My current process seeks to minimize expressionist histrionics in order to create and enlarge an emotional feeling derived from purely visual sensation.  Phenomenology has now replaced self-analysis and personal fixation.  To this end, the mechanisms I work with primarily are color, blackness, greyness, reflection and refraction, light, movement, fluidity, temperature, visual rhythm, close scrutiny of nature, and materiality itself.  I feel my art has, as it were, passed through the ‘mythopoetic’ and hot expressionism of my early years to make room and delve into a deeper empathy and vision of those miraculous, living forms of the Earth, the source itself for such mythic inspiration.“
IV.
In the absence of a studio while traveling, and often finding myself in the field, I increasingly turned to photography and sketching as a way to process ideas and notate/record new subject matter, my content being discovered out in the natural world in changing light.  In my process, I use memory, sketches, notes, photographic documents, and watercolors started out on my hikes as departure points for more involved works.  However I have found that simply translating photos or sketches renders them stillborn as art.  I thus insist the studio piece evolve organically, only using the original idea as a kernel to start the discovery process inherent in painting.
This point has marked a new, more mature phase in my practice.
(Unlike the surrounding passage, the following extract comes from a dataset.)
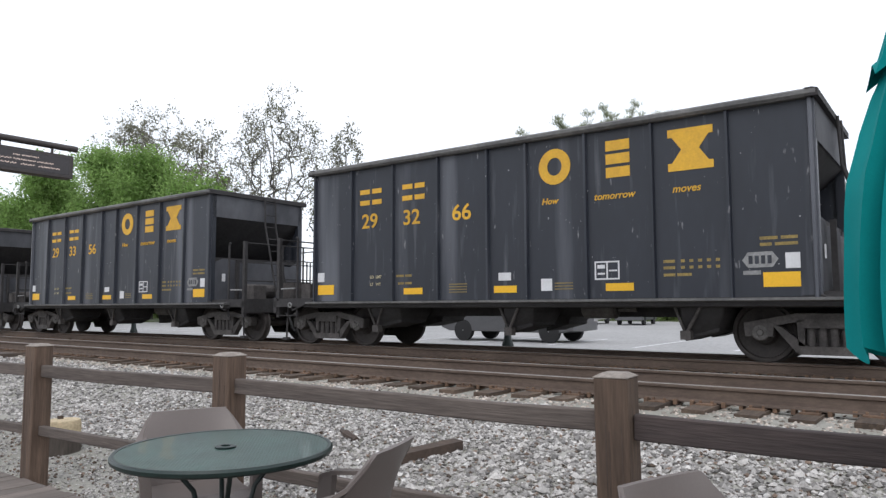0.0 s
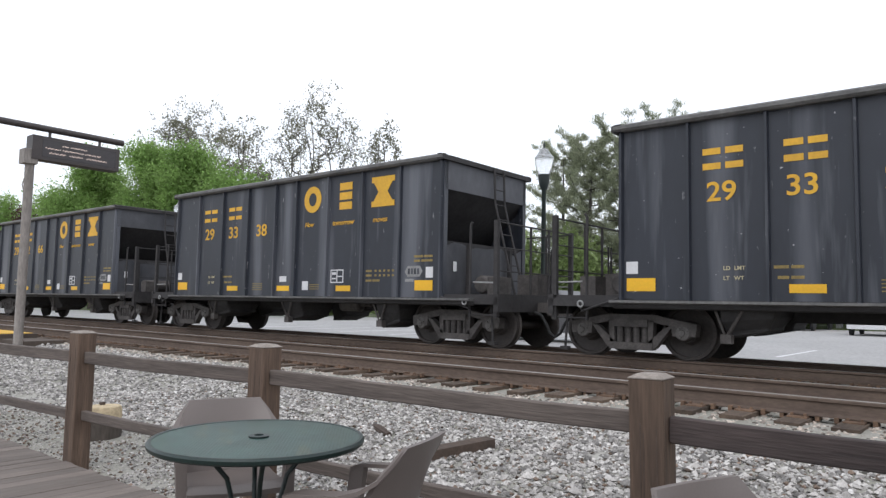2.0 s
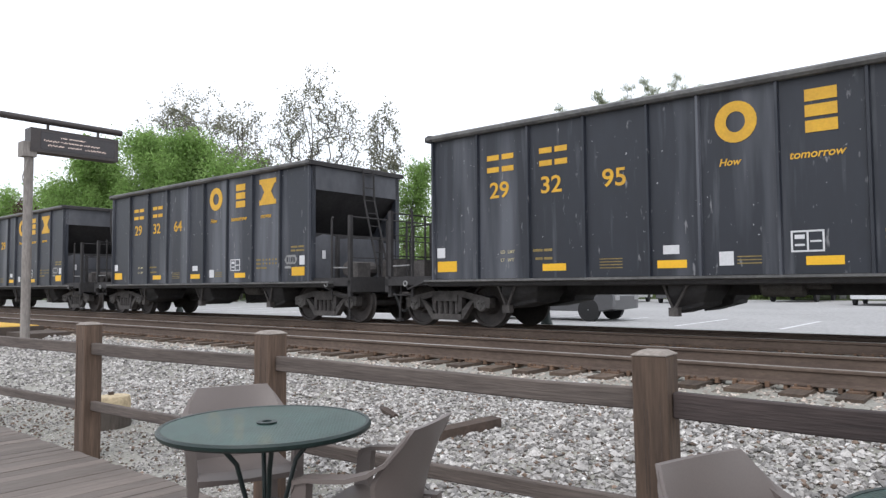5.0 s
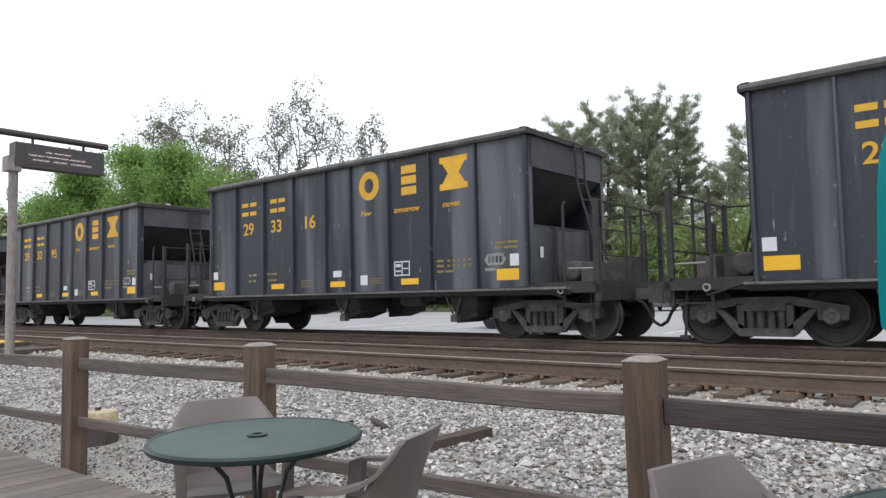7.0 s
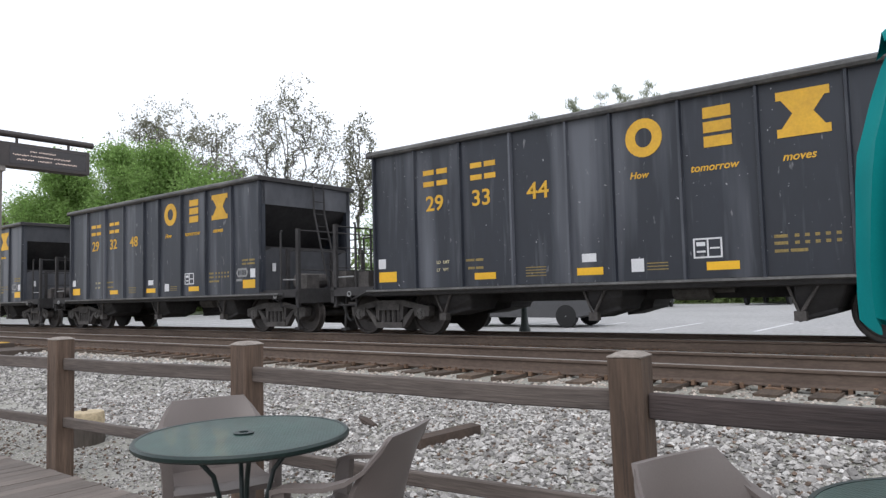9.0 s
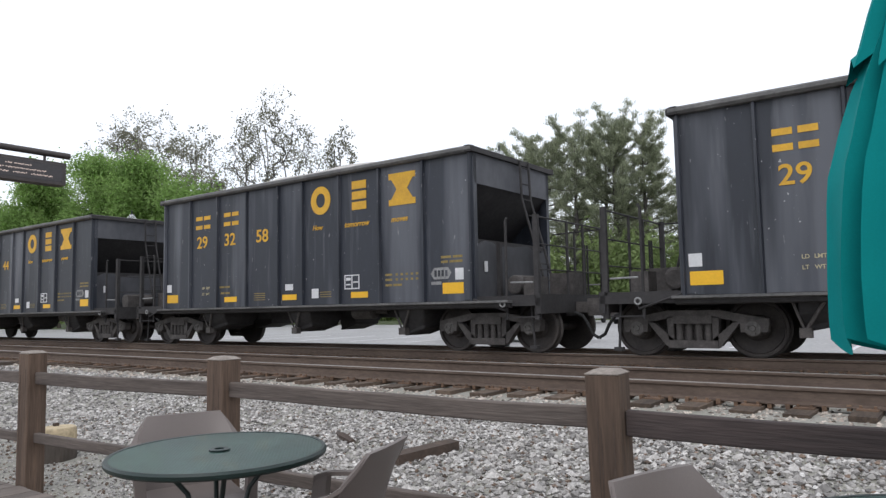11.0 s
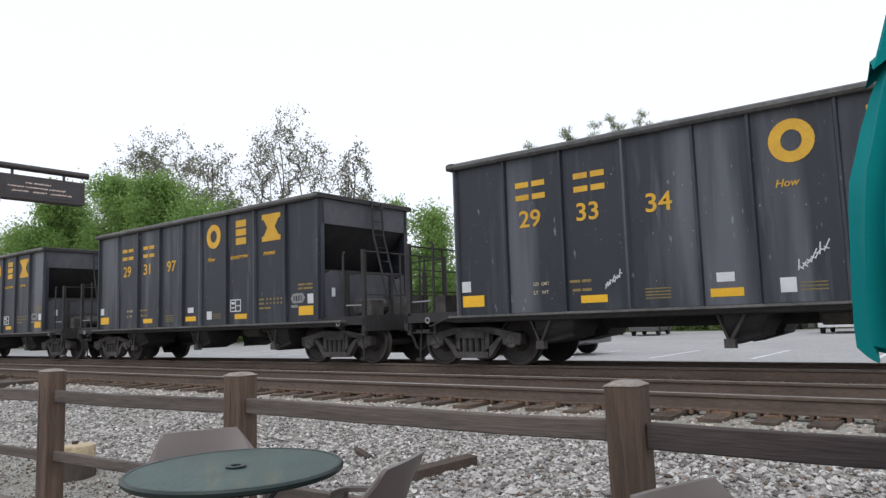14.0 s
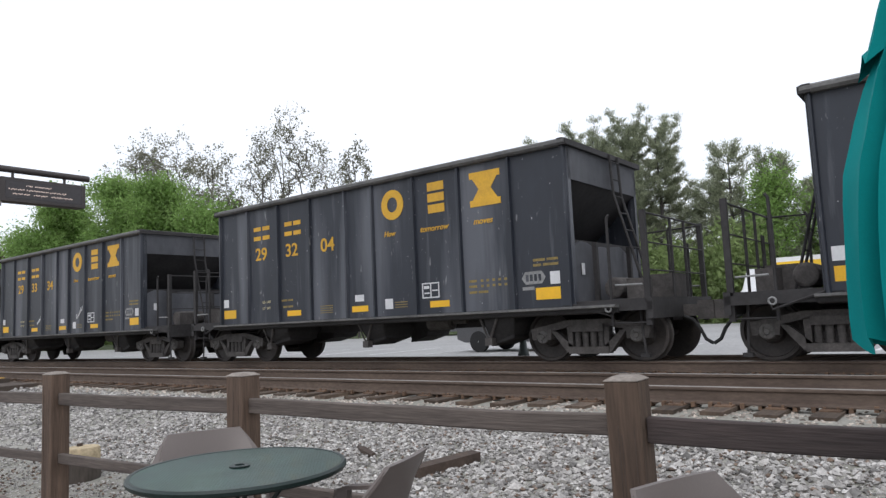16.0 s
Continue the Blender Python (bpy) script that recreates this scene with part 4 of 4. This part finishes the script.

I now draw my subject matter for my paintings from both the process of working in studio, a close study of light and color, and also my observations of natural formations. Such sources include clouds, birds, mountains, trees and roots, rivers, waves and waterfalls, rocks, boulders and riverstones, the moon, and the changing weather.
My current works focus on a less narrative mode and instead attempt to depict primacy, and my own sense of awe.  This is pursued with the intention of communicating our universes’ great interconnectedness and our own interconnection within it.”